### Written instruction
Leave out the pictures and repeat the rest of the material exactly.

### Source excerpt
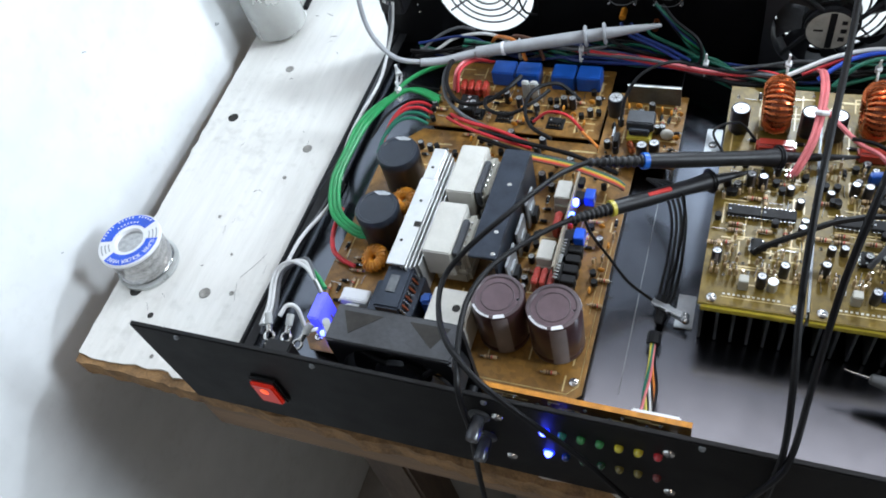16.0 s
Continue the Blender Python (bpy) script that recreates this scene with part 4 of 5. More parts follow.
AZ = 0.0560
boards = []
for x0, x1, y0 in ((0.0842, 0.1445, 0.1085), (0.1462, 0.2075, 0.1080)):
    s = Shape().box((x0, y0, AZ - 0.0016), (x1, 0.2960, AZ), "pcb_amp", 0.0002)
    s.box((x0, y0 - 0.0003, AZ - 0.0028), (x1, y0 - 0.0001, AZ - 0.0002), "pcb_edge")
    boards.append(part("amplifier_board", s, amp, "glossy olive-brown amplifier circuit board"))
s = Shape().box((0.1447, 0.112, AZ - 0.001), (0.1460, 0.295, AZ + 0.0004), "steel_dark")
part("divider_strip", s, amp, "dull metal strip between the boards")
for b, dx in zip(boards, (0.0, 0.0615)):
    for x in (0.0915 + dx, 0.1385 + dx * 0.965):
        put("screw", big_screw, b, at(x, 0.1125, AZ, x * 4000))
    for x, y in ((0.0925 + dx * 0.985, 0.2535), (0.1365 + dx * 0.99, 0.2550)):
        fit_on(b, "capM", x, y, AZ, 200, label="black capacitor with a bright top")
    s = toroid(0.0118, 0.0072, "copper", 30, "copper_dark", 1.15)
    part("output_coil", s, b, "large copper-wound toroid coil", at(0.1150 + dx * 0.985, 0.2600, AZ + 0.0195, 3))
    s = Shape().box((0.1065 + dx, 0.2535, AZ), (0.1085 + dx, 0.2665, AZ + 0.010), "tape_dim", 0.0005)
    s.box((0.1235 + dx, 0.2535, AZ), (0.1255 + dx, 0.2665, AZ + 0.010), "tape_dim", 0.0005)
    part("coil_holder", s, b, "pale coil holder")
    part("film_capacitor", film_cap(0.0250, 0.0085, 0.0105, "film_red"), b, "large red film capacitor", at(0.1175 + dx, 0.2345, AZ))
    for x in (0.1035 + dx, 0.1330 + dx):
        fit_on(b, "dio", x, 0.2425, AZ)
    for x in (0.1035 + dx * 1.02, 0.1243 + dx * 1.02):
        put("chip", shared("dip8w", lambda: dip(8, 0.0076, 0.00252)), b, at(x, 0.1790, AZ), "black chip with silver legs")
    for x, y, ln in ((0.0995 + dx, 0.1690, 0), (0.0995 + dx, 0.1640, 0), (0.1170 + dx, 0.1655, 0), (0.129 + dx, 0.164, 90)):
        fit_on(b, "res", x, y, AZ, ln)
    fit_on(b, "dip4", 0.1130 + dx, 0.1530, AZ, 90)
    for x, y in ((0.0910 + dx, 0.1400), (0.1300 + dx, 0.1355), (0.1180 + dx, 0.1255), (0.1050 + dx, 0.2040), (0.1125 + dx, 0.2030)):
        fit_on(b, "capS", x, y, AZ, x * 3000, label="small black capacitor")
    s = Shape().box((0.1055 + dx, 0.1205, AZ), (0.1110 + dx, 0.1262, AZ + 0.0095), "tape_dim", 0.0005)
    part("connector", s, b, "pale plug connector")
    for x, y in ((0.1205 + dx, 0.204), (0.1245 + dx, 0.198), (0.0930 + dx, 0.193), (0.0955 + dx, 0.193), (0.1225 + dx, 0.171)):
        fit_on(b, "tr", x, y, AZ, 30)
    for k in range(6):
        part("pin", Shape().cyl((0.1255 + dx + 0.0025 * (k % 3), 0.208 + 0.004 * (k // 3), AZ), (0.1255 + dx + 0.0025 * (k % 3), 0.208 + 0.004 * (k // 3), AZ + 0.009), 0.0006, "solder_tin", n=6), b)
    rnd = random.Random(40 + int(dx * 100))
    for row, y in ((0, 0.1305), (1, 0.1345), (2, 0.1405), (3, 0.1475)):
        for k in range(15):
            x = 0.0890 + dx + 0.0036 * k + rnd.uniform(-0.0006, 0.0006)
            near = any(abs(x - a - dx) < 0.0042 and abs(y - c) < 0.0055 for a, c in ((0.0910, 0.1400), (0.1300, 0.1355), (0.1180, 0.1255), (0.108, 0.1235)))
            if near or abs(x - 0.113 - dx) < 0.007 and y > 0.143 or rnd.random() < 0.25:
                continue
            fit_on(b, rnd.choice(["stand", "stand", "stand", "sol", "link"]), x, y, AZ, rnd.choice((80, 95, 270, 0)))
    taken = [(0.085 + dx, 0.142 + dx, 0.243, 0.275), (0.102 + dx, 0.134 + dx, 0.228, 0.241), (0.091 + dx, 0.137 + dx, 0.171, 0.187), (0.085 + dx, 0.142 + dx, 0.105, 0.150), (0.093 + dx, 0.12 + dx, 0.16, 0.171)]
    scatter(b, (0.0880 + dx, 0.1405 + dx, 0.150, 0.226), AZ, 56, ["res", "stand", "dio", "capT", "tr", "sol", "stand", "link"], 50 + int(dx * 100), taken, 0.0052)
    scatter(b, (0.0880 + dx, 0.1405 + dx, 0.276, 0.292), AZ, 10, ["sol", "link", "dio", "sol"], 60 + int(dx * 100), taken, 0.006)
    tracks(b, (0.0885 + dx, 0.1400 + dx, 0.118, 0.290), AZ, 60, 70 + int(dx * 100))
    s = Shape()
    for k in range(12):
        s.box((0.0975 + dx + 0.0028 * k, 0.1160, AZ + 0.0001), (0.0990 + dx + 0.0028 * k, 0.1172, AZ + 0.0002), "print_white")
    s.box((0.0965 + dx, 0.1142, AZ + 0.0001), (0.137 + dx, 0.1147, AZ + 0.0002), "track_gold")
    part("board_print", s, b, "illegible pale print")
part("capacitor", Shape().lathe([(0, 0), (0.003, 0), (0.003, 0.0085), (0, 0.0086)], "can_top", n=14), boards[0], "small bare metal can", at(0.1245, 0.1245, AZ))
part("film_capacitor", film_cap(0.0072, 0.0040, 0.0075, "blue_plastic"), boards[1], "small blue capacitor", at(0.1860, 0.1275, AZ, 5))
put("capacitor", shared("capS", MAKERS["capS"]), boards[1], at(0.1955, 0.1440, AZ + 0.0004, 20, 24), "small tilted black capacitor")
part("trimmer", trimmer("relay_blue"), boards[1], "small blue trimmer", at(0.1790, 0.2150, AZ, 12))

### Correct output
16.0 s
Continue the Blender Python (bpy) script that recreates this scene with part 4 of 5. More parts follow.
AZ = 0.0560
boards = []
for x0, x1, y0 in ((0.0842, 0.1445, 0.1085), (0.1462, 0.2075, 0.1080)):
    s = Shape().box((x0, y0, AZ - 0.0016), (x1, 0.2960, AZ), "pcb_amp", 0.0002)
    s.box((x0, y0 - 0.0003, AZ - 0.0028), (x1, y0 - 0.0001, AZ - 0.0002), "pcb_edge")
    boards.append(part("amplifier_board", s, amp, "glossy olive-brown amplifier circuit board"))
s = Shape().box((0.1447, 0.112, AZ - 0.001), (0.1460, 0.295, AZ + 0.0004), "steel_dark")
part("divider_strip", s, amp, "dull metal strip between the boards")
for b, dx in zip(boards, (0.0, 0.0615)):
    for x in (0.0915 + dx, 0.1385 + dx * 0.965):
        put("screw", big_screw, b, at(x, 0.1125, AZ, x * 4000))
    for x, y in ((0.0925 + dx * 0.985, 0.2535), (0.1365 + dx * 0.99, 0.2550)):
        fit_on(b, "capM", x, y, AZ, 200, label="black capacitor with a bright top")
    s = toroid(0.0118, 0.0072, "copper", 30, "copper_dark", 1.15)
    part("output_coil", s, b, "large copper-wound toroid coil", at(0.1150 + dx * 0.985, 0.2600, AZ + 0.0195, 3))
    s = Shape().box((0.1065 + dx, 0.2535, AZ), (0.1085 + dx, 0.2665, AZ + 0.010), "tape_dim", 0.0005)
    s.box((0.1235 + dx, 0.2535, AZ), (0.1255 + dx, 0.2665, AZ + 0.010), "tape_dim", 0.0005)
    part("coil_holder", s, b, "pale coil holder")
    part("film_capacitor", film_cap(0.0250, 0.0085, 0.0105, "film_red"), b, "large red film capacitor", at(0.1175 + dx, 0.2345, AZ))
    for x in (0.1035 + dx, 0.1330 + dx):
        fit_on(b, "dio", x, 0.2425, AZ)
    for x in (0.1035 + dx * 1.02, 0.1243 + dx * 1.02):
        put("chip", shared("dip8w", lambda: dip(8, 0.0076, 0.00252)), b, at(x, 0.1790, AZ), "black chip with silver legs")
    for x, y, ln in ((0.0995 + dx, 0.1690, 0), (0.0995 + dx, 0.1640, 0), (0.1170 + dx, 0.1655, 0), (0.129 + dx, 0.164, 90)):
        fit_on(b, "res", x, y, AZ, ln)
    fit_on(b, "dip4", 0.1130 + dx, 0.1530, AZ, 90)
    for x, y in ((0.0910 + dx, 0.1400), (0.1300 + dx, 0.1355), (0.1180 + dx, 0.1255), (0.1050 + dx, 0.2040), (0.1125 + dx, 0.2030)):
        fit_on(b, "capS", x, y, AZ, x * 3000, label="small black capacitor")
    s = Shape().box((0.1055 + dx, 0.1205, AZ), (0.1110 + dx, 0.1262, AZ + 0.0095), "tape_dim", 0.0005)
    part("connector", s, b, "pale plug connector")
    for x, y in ((0.1205 + dx, 0.204), (0.1245 + dx, 0.198), (0.0930 + dx, 0.193), (0.0955 + dx, 0.193), (0.1225 + dx, 0.171)):
        fit_on(b, "tr", x, y, AZ, 30)
    for k in range(6):
        part("pin", Shape().cyl((0.1255 + dx + 0.0025 * (k % 3), 0.208 + 0.004 * (k // 3), AZ), (0.1255 + dx + 0.0025 * (k % 3), 0.208 + 0.004 * (k // 3), AZ + 0.009), 0.0006, "solder_tin", n=6), b)
    rnd = random.Random(40 + int(dx * 100))
    for row, y in ((0, 0.1305), (1, 0.1345), (2, 0.1405), (3, 0.1475)):
        for k in range(15):
            x = 0.0890 + dx + 0.0036 * k + rnd.uniform(-0.0006, 0.0006)
            near = any(abs(x - a - dx) < 0.0042 and abs(y - c) < 0.0055 for a, c in ((0.0910, 0.1400), (0.1300, 0.1355), (0.1180, 0.1255), (0.108, 0.1235)))
            if near or abs(x - 0.113 - dx) < 0.007 and y > 0.143 or rnd.random() < 0.25:
                continue
            fit_on(b, rnd.choice(["stand", "stand", "stand", "sol", "link"]), x, y, AZ, rnd.choice((80, 95, 270, 0)))
    taken = [(0.085 + dx, 0.142 + dx, 0.243, 0.275), (0.102 + dx, 0.134 + dx, 0.228, 0.241), (0.091 + dx, 0.137 + dx, 0.171, 0.187), (0.085 + dx, 0.142 + dx, 0.105, 0.150), (0.093 + dx, 0.12 + dx, 0.16, 0.171)]
    scatter(b, (0.0880 + dx, 0.1405 + dx, 0.150, 0.226), AZ, 56, ["res", "stand", "dio", "capT", "tr", "sol", "stand", "link"], 50 + int(dx * 100), taken, 0.0052)
    scatter(b, (0.0880 + dx, 0.1405 + dx, 0.276, 0.292), AZ, 10, ["sol", "link", "dio", "sol"], 60 + int(dx * 100), taken, 0.006)
    tracks(b, (0.0885 + dx, 0.1400 + dx, 0.118, 0.290), AZ, 60, 70 + int(dx * 100))
    s = Shape()
    for k in range(12):
        s.box((0.0975 + dx + 0.0028 * k, 0.1160, AZ + 0.0001), (0.0990 + dx + 0.0028 * k, 0.1172, AZ + 0.0002), "print_white")
    s.box((0.0965 + dx, 0.1142, AZ + 0.0001), (0.137 + dx, 0.1147, AZ + 0.0002), "track_gold")
    part("board_print", s, b, "illegible pale print")
part("capacitor", Shape().lathe([(0, 0), (0.003, 0), (0.003, 0.0085), (0, 0.0086)], "can_top", n=14), boards[0], "small bare metal can", at(0.1245, 0.1245, AZ))
part("film_capacitor", film_cap(0.0072, 0.0040, 0.0075, "blue_plastic"), boards[1], "small blue capacitor", at(0.1860, 0.1275, AZ, 5))
put("capacitor", shared("capS", MAKERS["capS"]), boards[1], at(0.1955, 0.1440, AZ + 0.0004, 20, 24), "small tilted black capacitor")
part("trimmer", trimmer("relay_blue"), boards[1], "small blue trimmer", at(0.1790, 0.2150, AZ, 12))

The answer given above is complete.